Requirement: Leave out every picture, then transcribe the rest of the listing exactly.

Source material:
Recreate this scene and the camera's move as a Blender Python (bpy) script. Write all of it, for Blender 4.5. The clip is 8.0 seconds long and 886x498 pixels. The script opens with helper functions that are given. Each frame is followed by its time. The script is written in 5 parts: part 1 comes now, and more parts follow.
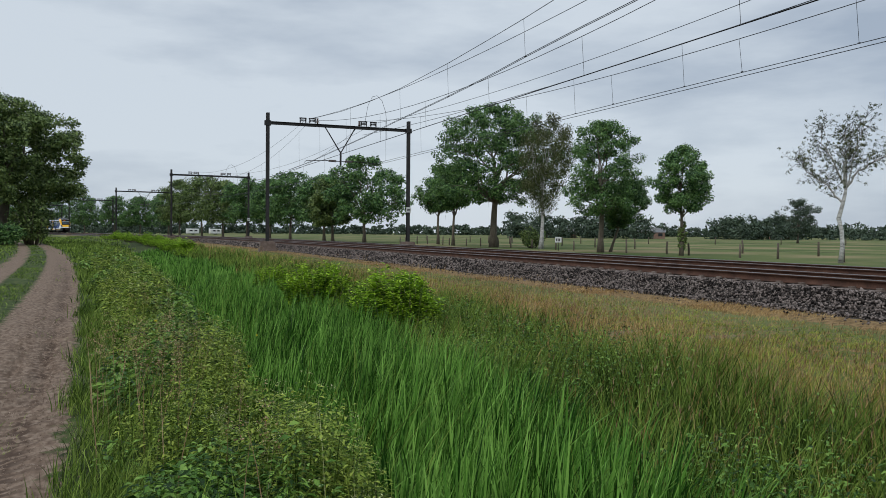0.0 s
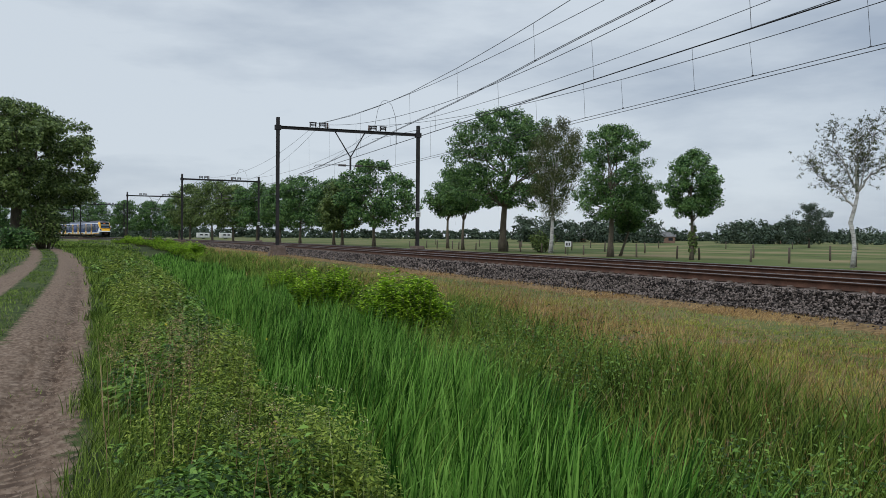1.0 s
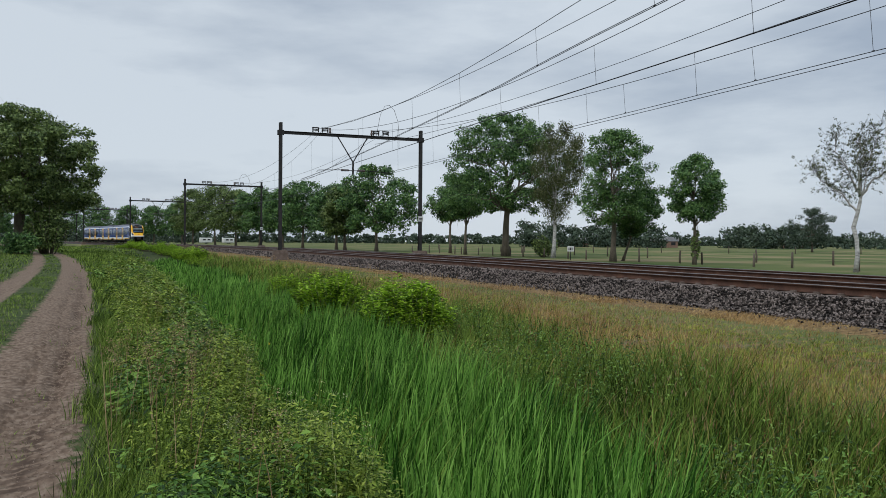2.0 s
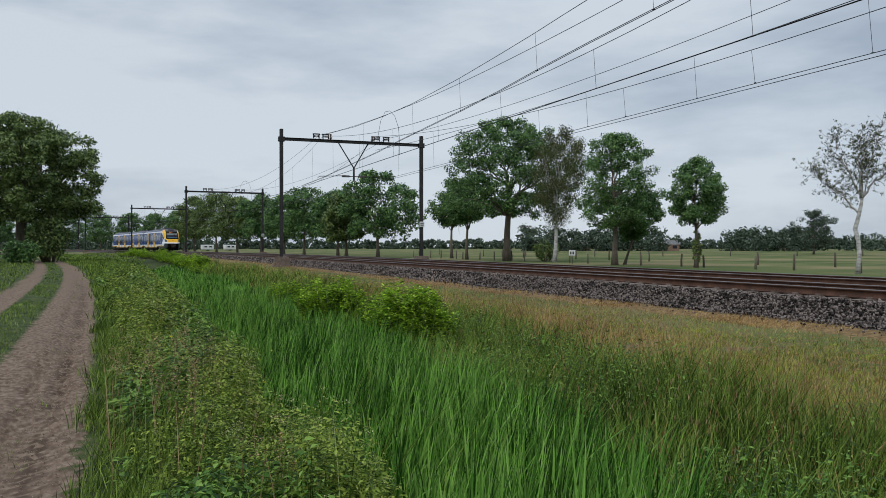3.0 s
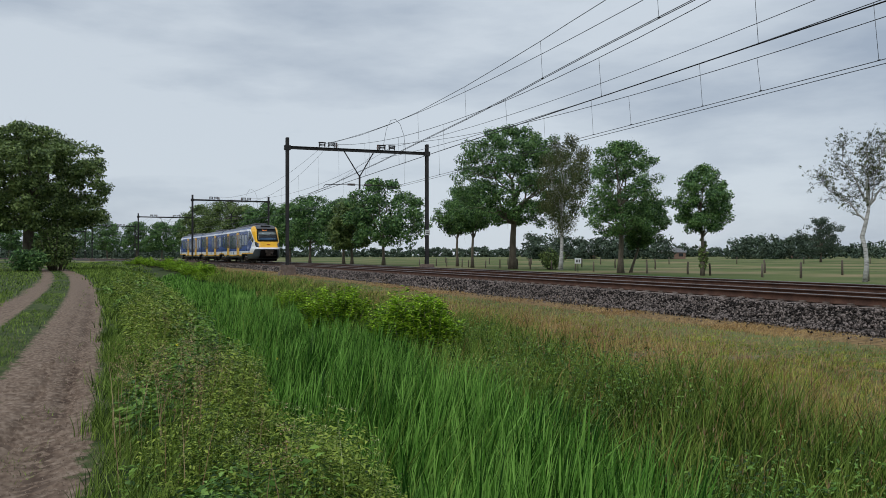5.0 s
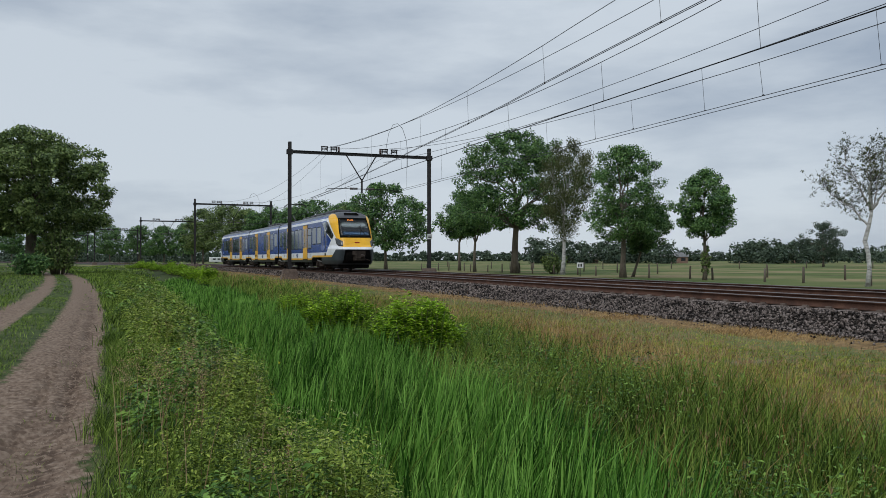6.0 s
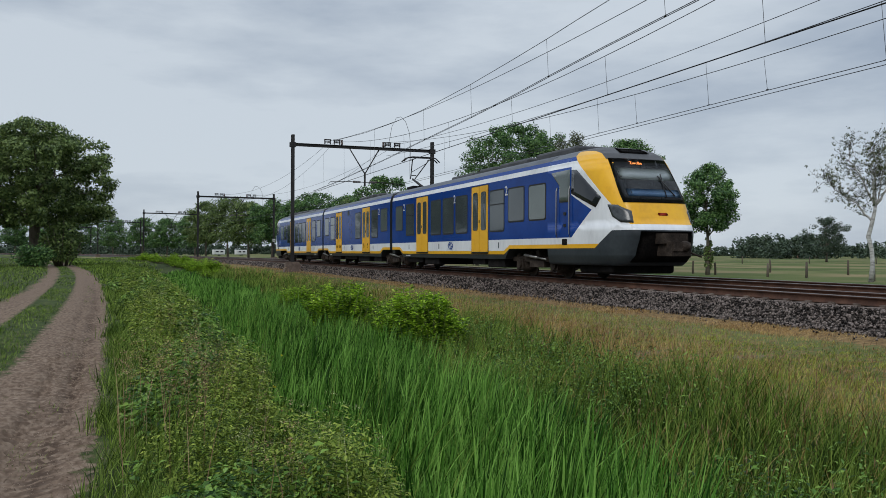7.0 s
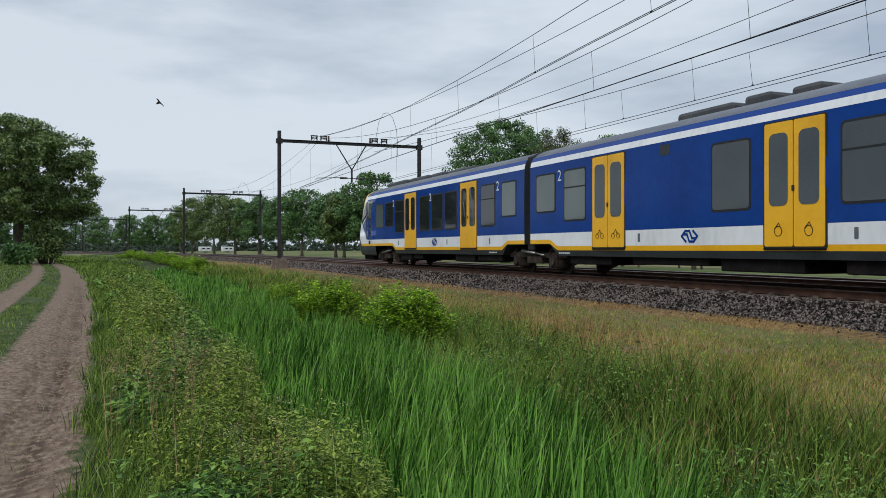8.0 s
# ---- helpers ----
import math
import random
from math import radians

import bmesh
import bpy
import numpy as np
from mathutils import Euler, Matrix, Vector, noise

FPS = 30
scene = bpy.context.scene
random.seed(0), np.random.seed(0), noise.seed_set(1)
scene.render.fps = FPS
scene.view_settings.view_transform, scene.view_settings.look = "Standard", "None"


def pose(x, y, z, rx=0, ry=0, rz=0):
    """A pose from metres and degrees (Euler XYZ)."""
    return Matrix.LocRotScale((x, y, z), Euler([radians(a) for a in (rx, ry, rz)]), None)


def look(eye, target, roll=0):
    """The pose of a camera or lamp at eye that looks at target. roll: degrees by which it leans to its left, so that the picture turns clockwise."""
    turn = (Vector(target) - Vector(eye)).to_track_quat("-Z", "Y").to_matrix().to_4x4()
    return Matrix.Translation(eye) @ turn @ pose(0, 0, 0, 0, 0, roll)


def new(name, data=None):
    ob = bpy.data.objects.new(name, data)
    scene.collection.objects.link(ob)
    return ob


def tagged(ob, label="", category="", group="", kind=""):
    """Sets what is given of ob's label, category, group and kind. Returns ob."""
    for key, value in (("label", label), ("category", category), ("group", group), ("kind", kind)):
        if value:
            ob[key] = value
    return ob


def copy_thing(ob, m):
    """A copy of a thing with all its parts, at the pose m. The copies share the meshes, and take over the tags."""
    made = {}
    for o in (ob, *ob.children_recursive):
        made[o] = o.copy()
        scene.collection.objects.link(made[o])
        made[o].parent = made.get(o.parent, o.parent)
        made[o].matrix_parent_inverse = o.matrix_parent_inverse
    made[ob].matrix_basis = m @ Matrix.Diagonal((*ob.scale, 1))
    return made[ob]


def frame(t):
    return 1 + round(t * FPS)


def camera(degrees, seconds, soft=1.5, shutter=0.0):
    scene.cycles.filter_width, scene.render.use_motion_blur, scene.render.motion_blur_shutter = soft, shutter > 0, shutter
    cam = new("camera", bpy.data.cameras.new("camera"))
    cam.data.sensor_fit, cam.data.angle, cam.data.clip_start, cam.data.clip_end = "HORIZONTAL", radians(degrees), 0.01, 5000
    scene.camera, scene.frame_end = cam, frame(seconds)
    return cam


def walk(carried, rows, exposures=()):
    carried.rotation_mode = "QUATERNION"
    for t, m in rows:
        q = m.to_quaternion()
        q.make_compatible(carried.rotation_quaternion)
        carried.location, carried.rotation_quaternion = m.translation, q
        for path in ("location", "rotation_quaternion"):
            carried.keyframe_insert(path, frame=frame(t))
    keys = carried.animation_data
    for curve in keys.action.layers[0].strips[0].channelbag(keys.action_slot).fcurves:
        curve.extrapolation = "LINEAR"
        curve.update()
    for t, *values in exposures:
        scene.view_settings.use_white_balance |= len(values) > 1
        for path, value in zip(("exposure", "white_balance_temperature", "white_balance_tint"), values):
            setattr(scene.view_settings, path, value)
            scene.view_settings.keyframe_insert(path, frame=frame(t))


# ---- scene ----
EYE = (0.0, 0.0, 1.6)
cam = camera(57.06, 8.0, soft=0.5)


def aim(yaw, pitch, roll):
    """Pose of the standing camera: heading from +y towards +x, upward tilt and roll, in degrees."""
    a, b = radians(yaw), radians(pitch)
    way = Vector((math.sin(a) * math.cos(b), math.cos(a) * math.cos(b), math.sin(b)))
    return look(EYE, Vector(EYE) + way * 10, roll)


CAMERA_ROWS = [
    (0, 22.473, -1.132, 0.444),
    (0.5, 22.041, -1.041, 0.295),
    (1, 21.800, -0.840, 0.468),
    (1.5, 21.625, -0.661, 0.542),
    (3, 21.516, -0.146, -0.043),
    (3.5, 21.358, 0.051, -0.279),
    (4, 21.274, 0.178, -0.083),
    (4.5, 21.170, 0.258, -0.077),
    (6, 20.969, 0.723, -0.043),
    (6.5, 20.824, 0.691, 0.036),
    (7, 20.780, 0.270, 0.213),
    (7.5, 20.791, 0.016, 0.049),
    (8, 21.662, -0.013, -0.029),]
EXPOSURE_ROWS = [(0.0, 0.0), (3.5, -0.02), (6.0, -0.07), (7.0, -0.08), (7.5, 0.05), (8.0, 0.1)]
walk(cam, [(t, aim(a, b, c)) for t, a, b, c in CAMERA_ROWS], EXPOSURE_ROWS)

# ---- light ----
world = bpy.data.worlds.new("overcast_sky")
scene.world = world
world.use_nodes = True


def sky_nodes():
    nt = world.node_tree
    nt.nodes.clear()
    N, L = nt.nodes.new, nt.links.new
    out, bg = N("ShaderNodeOutputWorld"), N("ShaderNodeBackground")
    sky = N("ShaderNodeTexSky")
    sky.sky_type, sky.sun_disc = "NISHITA", False
    sky.sun_elevation, sky.sun_rotation = radians(40), radians(235)
    tc, mp = N("ShaderNodeTexCoord"), N("ShaderNodeMapping")
    mp.inputs["Scale"].default_value = (1.3, 1.3, 5.0)
    L(tc.outputs["Generated"], mp.inputs[0])
    n1, n2 = N("ShaderNodeTexNoise"), N("ShaderNodeTexNoise")
    n1.inputs["Scale"].default_value, n1.inputs["Detail"].default_value, n1.inputs["Roughness"].default_value = 2.6, 9, 0.55
    n2.inputs["Scale"].default_value, n2.inputs["Detail"].default_value = 0.9, 3
    L(mp.outputs[0], n1.inputs[0]), L(mp.outputs[0], n2.inputs[0])
    add = N("ShaderNodeMath")
    add.operation = "ADD"
    L(n1.outputs["Fac"], add.inputs[0]), L(n2.outputs["Fac"], add.inputs[1])
    ramp = N("ShaderNodeValToRGB")
    e = ramp.color_ramp.elements
    e[0].position, e[0].color = 0.40, (0.37, 0.44, 0.54, 1)
    e[1].position, e[1].color = 0.58, (0.63, 0.7, 0.775, 1)
    half = N("ShaderNodeMath")
    half.operation, half.inputs[1].default_value = "MULTIPLY", 0.5
    L(add.outputs[0], half.inputs[0]), L(half.outputs[0], ramp.inputs[0])
    mul = N("ShaderNodeMix")
    mul.data_type, mul.blend_type = "RGBA", "MIX"
    mul.inputs["Factor"].default_value = 0.93
    dim = N("ShaderNodeMix")
    dim.data_type, dim.blend_type = "RGBA", "MULTIPLY"
    dim.inputs["Factor"].default_value = 1
    dim.inputs[7].default_value = (0.1, 0.1, 0.1, 1)
    L(sky.outputs[0], dim.inputs[6]), L(dim.outputs[2], mul.inputs[6]), L(ramp.outputs[0], mul.inputs[7])
    L(mul.outputs[2], bg.inputs[0])
    # an overcast sky grows brighter towards the zenith
    sep, mr = N("ShaderNodeSeparateXYZ"), N("ShaderNodeMapRange")
    L(tc.outputs["Generated"], sep.inputs[0]), L(sep.outputs[2], mr.inputs[0])
    mr.interpolation_type = "SMOOTHSTEP"
    for k, v in enumerate((0.25, 1.0, 1.0, 2.3)):
        mr.inputs[1 + k].default_value = v
    L(mr.outputs[0], bg.inputs[1])
    L(bg.outputs[0], out.inputs[0])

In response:
Recreate this scene and the camera's move as a Blender Python (bpy) script. Write all of it, for Blender 4.5. The clip is 8.0 seconds long and 886x498 pixels. The script opens with helper functions that are given. Each frame is followed by its time. The script is written in 5 parts: part 1 comes now, and more parts follow.
0.0 s
1.0 s
2.0 s
3.0 s
5.0 s
6.0 s
7.0 s
8.0 s
# ---- helpers ----
import math
import random
from math import radians

import bmesh
import bpy
import numpy as np
from mathutils import Euler, Matrix, Vector, noise

FPS = 30
scene = bpy.context.scene
random.seed(0), np.random.seed(0), noise.seed_set(1)
scene.render.fps = FPS
scene.view_settings.view_transform, scene.view_settings.look = "Standard", "None"


def pose(x, y, z, rx=0, ry=0, rz=0):
    """A pose from metres and degrees (Euler XYZ)."""
    return Matrix.LocRotScale((x, y, z), Euler([radians(a) for a in (rx, ry, rz)]), None)


def look(eye, target, roll=0):
    """The pose of a camera or lamp at eye that looks at target. roll: degrees by which it leans to its left, so that the picture turns clockwise."""
    turn = (Vector(target) - Vector(eye)).to_track_quat("-Z", "Y").to_matrix().to_4x4()
    return Matrix.Translation(eye) @ turn @ pose(0, 0, 0, 0, 0, roll)


def new(name, data=None):
    ob = bpy.data.objects.new(name, data)
    scene.collection.objects.link(ob)
    return ob


def tagged(ob, label="", category="", group="", kind=""):
    """Sets what is given of ob's label, category, group and kind. Returns ob."""
    for key, value in (("label", label), ("category", category), ("group", group), ("kind", kind)):
        if value:
            ob[key] = value
    return ob


def copy_thing(ob, m):
    """A copy of a thing with all its parts, at the pose m. The copies share the meshes, and take over the tags."""
    made = {}
    for o in (ob, *ob.children_recursive):
        made[o] = o.copy()
        scene.collection.objects.link(made[o])
        made[o].parent = made.get(o.parent, o.parent)
        made[o].matrix_parent_inverse = o.matrix_parent_inverse
    made[ob].matrix_basis = m @ Matrix.Diagonal((*ob.scale, 1))
    return made[ob]


def frame(t):
    return 1 + round(t * FPS)


def camera(degrees, seconds, soft=1.5, shutter=0.0):
    scene.cycles.filter_width, scene.render.use_motion_blur, scene.render.motion_blur_shutter = soft, shutter > 0, shutter
    cam = new("camera", bpy.data.cameras.new("camera"))
    cam.data.sensor_fit, cam.data.angle, cam.data.clip_start, cam.data.clip_end = "HORIZONTAL", radians(degrees), 0.01, 5000
    scene.camera, scene.frame_end = cam, frame(seconds)
    return cam


def walk(carried, rows, exposures=()):
    carried.rotation_mode = "QUATERNION"
    for t, m in rows:
        q = m.to_quaternion()
        q.make_compatible(carried.rotation_quaternion)
        carried.location, carried.rotation_quaternion = m.translation, q
        for path in ("location", "rotation_quaternion"):
            carried.keyframe_insert(path, frame=frame(t))
    keys = carried.animation_data
    for curve in keys.action.layers[0].strips[0].channelbag(keys.action_slot).fcurves:
        curve.extrapolation = "LINEAR"
        curve.update()
    for t, *values in exposures:
        scene.view_settings.use_white_balance |= len(values) > 1
        for path, value in zip(("exposure", "white_balance_temperature", "white_balance_tint"), values):
            setattr(scene.view_settings, path, value)
            scene.view_settings.keyframe_insert(path, frame=frame(t))


# ---- scene ----
EYE = (0.0, 0.0, 1.6)
cam = camera(57.06, 8.0, soft=0.5)


def aim(yaw, pitch, roll):
    """Pose of the standing camera: heading from +y towards +x, upward tilt and roll, in degrees."""
    a, b = radians(yaw), radians(pitch)
    way = Vector((math.sin(a) * math.cos(b), math.cos(a) * math.cos(b), math.sin(b)))
    return look(EYE, Vector(EYE) + way * 10, roll)


CAMERA_ROWS = [
    (0, 22.473, -1.132, 0.444),
    (0.5, 22.041, -1.041, 0.295),
    (1, 21.800, -0.840, 0.468),
    (1.5, 21.625, -0.661, 0.542),
    (3, 21.516, -0.146, -0.043),
    (3.5, 21.358, 0.051, -0.279),
    (4, 21.274, 0.178, -0.083),
    (4.5, 21.170, 0.258, -0.077),
    (6, 20.969, 0.723, -0.043),
    (6.5, 20.824, 0.691, 0.036),
    (7, 20.780, 0.270, 0.213),
    (7.5, 20.791, 0.016, 0.049),
    (8, 21.662, -0.013, -0.029),]
EXPOSURE_ROWS = [(0.0, 0.0), (3.5, -0.02), (6.0, -0.07), (7.0, -0.08), (7.5, 0.05), (8.0, 0.1)]
walk(cam, [(t, aim(a, b, c)) for t, a, b, c in CAMERA_ROWS], EXPOSURE_ROWS)

# ---- light ----
world = bpy.data.worlds.new("overcast_sky")
scene.world = world
world.use_nodes = True


def sky_nodes():
    nt = world.node_tree
    nt.nodes.clear()
    N, L = nt.nodes.new, nt.links.new
    out, bg = N("ShaderNodeOutputWorld"), N("ShaderNodeBackground")
    sky = N("ShaderNodeTexSky")
    sky.sky_type, sky.sun_disc = "NISHITA", False
    sky.sun_elevation, sky.sun_rotation = radians(40), radians(235)
    tc, mp = N("ShaderNodeTexCoord"), N("ShaderNodeMapping")
    mp.inputs["Scale"].default_value = (1.3, 1.3, 5.0)
    L(tc.outputs["Generated"], mp.inputs[0])
    n1, n2 = N("ShaderNodeTexNoise"), N("ShaderNodeTexNoise")
    n1.inputs["Scale"].default_value, n1.inputs["Detail"].default_value, n1.inputs["Roughness"].default_value = 2.6, 9, 0.55
    n2.inputs["Scale"].default_value, n2.inputs["Detail"].default_value = 0.9, 3
    L(mp.outputs[0], n1.inputs[0]), L(mp.outputs[0], n2.inputs[0])
    add = N("ShaderNodeMath")
    add.operation = "ADD"
    L(n1.outputs["Fac"], add.inputs[0]), L(n2.outputs["Fac"], add.inputs[1])
    ramp = N("ShaderNodeValToRGB")
    e = ramp.color_ramp.elements
    e[0].position, e[0].color = 0.40, (0.37, 0.44, 0.54, 1)
    e[1].position, e[1].color = 0.58, (0.63, 0.7, 0.775, 1)
    half = N("ShaderNodeMath")
    half.operation, half.inputs[1].default_value = "MULTIPLY", 0.5
    L(add.outputs[0], half.inputs[0]), L(half.outputs[0], ramp.inputs[0])
    mul = N("ShaderNodeMix")
    mul.data_type, mul.blend_type = "RGBA", "MIX"
    mul.inputs["Factor"].default_value = 0.93
    dim = N("ShaderNodeMix")
    dim.data_type, dim.blend_type = "RGBA", "MULTIPLY"
    dim.inputs["Factor"].default_value = 1
    dim.inputs[7].default_value = (0.1, 0.1, 0.1, 1)
    L(sky.outputs[0], dim.inputs[6]), L(dim.outputs[2], mul.inputs[6]), L(ramp.outputs[0], mul.inputs[7])
    L(mul.outputs[2], bg.inputs[0])
    # an overcast sky grows brighter towards the zenith
    sep, mr = N("ShaderNodeSeparateXYZ"), N("ShaderNodeMapRange")
    L(tc.outputs["Generated"], sep.inputs[0]), L(sep.outputs[2], mr.inputs[0])
    mr.interpolation_type = "SMOOTHSTEP"
    for k, v in enumerate((0.25, 1.0, 1.0, 2.3)):
        mr.inputs[1 + k].default_value = v
    L(mr.outputs[0], bg.inputs[1])
    L(bg.outputs[0], out.inputs[0])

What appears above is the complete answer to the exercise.